*SET PROBLEM*: Set down, word for word, only the lines from the start of the records through the line bearing "return n.outputs[0]"; include no pictures.

# # #

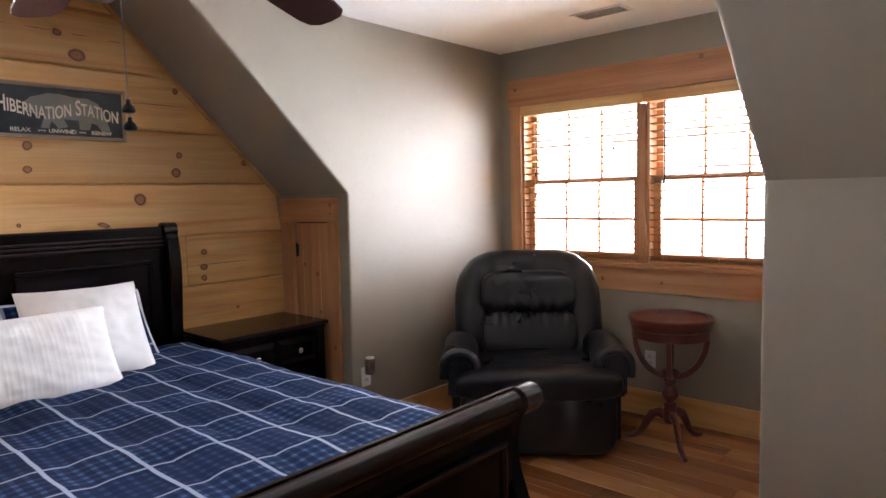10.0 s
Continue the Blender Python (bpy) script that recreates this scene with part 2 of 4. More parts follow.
def plaid_material():
    """Navy cloth: pale lines both ways, a fainter gingham between them. It follows the cloth's own u (along) and v (across), in metres."""
    m, nt, b = nodes_of("navy_plaid")
    uv = nt.nodes.new("ShaderNodeUVMap")
    sep = nt.nodes.new("ShaderNodeSeparateXYZ")
    nt.links.new(uv.outputs["UV"], sep.inputs[0])

    def m2(op, a, v, clamp=False):
        n = nt.nodes.new("ShaderNodeMath")
        n.operation, n.use_clamp = op, clamp
        for sock, q in ((n.inputs[0], a), (n.inputs[1], v)):
            if isinstance(q, bpy.types.NodeSocket):
                nt.links.new(q, sock)
            else:
                sock.default_value = q
        return n.outputs[0]

    def line(co, period, half, shift=0.0):
        f = m2("FRACT", m2("ADD", m2("DIVIDE", co, period), 50.5 + shift), 0.0)
        d = m2("MULTIPLY", m2("ABSOLUTE", m2("SUBTRACT", f, 0.5), 0.0), period)
        return m2("MULTIPLY", m2("SUBTRACT", half, d), 1.0 / 0.003, True)

    u, v = sep.outputs[0], sep.outputs[1]
    main = m2("MAXIMUM", m2("MULTIPLY", line(u, 0.205, 0.006), 0.8), line(v, 0.21, 0.0078, 0.4))
    ga, gb = line(u, 0.037, 0.0085), line(v, 0.037, 0.0085)
    check = m2("ADD", m2("MULTIPLY", m2("ADD", ga, gb), 0.22), m2("MULTIPLY", m2("MULTIPLY", ga, gb), 0.55))
    band = m2("MULTIPLY", check, m2("ADD", m2("MULTIPLY", line(u, 0.41, 0.075, 0.25), 0.6), 0.4))
    base = mix(nt, (0.0055, 0.017, 0.060), (0.046, 0.100, 0.215), band)
    n = tex(nt, (6, 6, 6), detail=3.0)
    base = mix(nt, base, ramp(nt, n.outputs["Fac"], [(0.3, (0.75, 0.75, 0.78)), (0.7, (1, 1, 1))]), 1.0, "MULTIPLY")
    c = mix(nt, base, (0.50, 0.55, 0.66), m2("MULTIPLY", main, 0.68))
    nt.links.new(c, b.inputs["Base Color"])
    b.inputs["Roughness"].default_value = 0.85
    b.inputs["Specular IOR Level"].default_value = 0.12
    f = tex(nt, (420, 420, 420), detail=1.0)
    bump(nt, b, f.outputs["Fac"], 0.25, 0.0008)
    return m


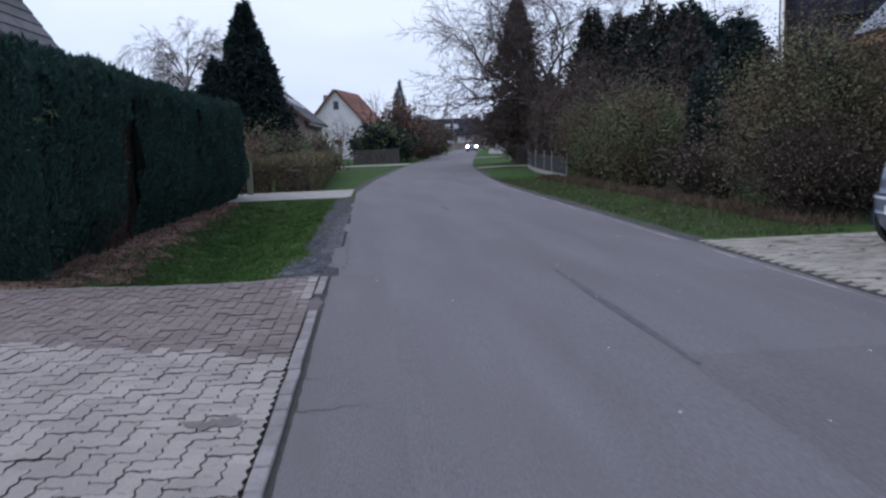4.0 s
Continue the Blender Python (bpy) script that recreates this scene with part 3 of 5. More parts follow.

# # #

*SOLVED EXERCISE*:
10.0 s
Continue the Blender Python (bpy) script that recreates this scene with part 2 of 4. More parts follow.
def plaid_material():
    """Navy cloth: pale lines both ways, a fainter gingham between them. It follows the cloth's own u (along) and v (across), in metres."""
    m, nt, b = nodes_of("navy_plaid")
    uv = nt.nodes.new("ShaderNodeUVMap")
    sep = nt.nodes.new("ShaderNodeSeparateXYZ")
    nt.links.new(uv.outputs["UV"], sep.inputs[0])

    def m2(op, a, v, clamp=False):
        n = nt.nodes.new("ShaderNodeMath")
        n.operation, n.use_clamp = op, clamp
        for sock, q in ((n.inputs[0], a), (n.inputs[1], v)):
            if isinstance(q, bpy.types.NodeSocket):
                nt.links.new(q, sock)
            else:
                sock.default_value = q
        return n.outputs[0]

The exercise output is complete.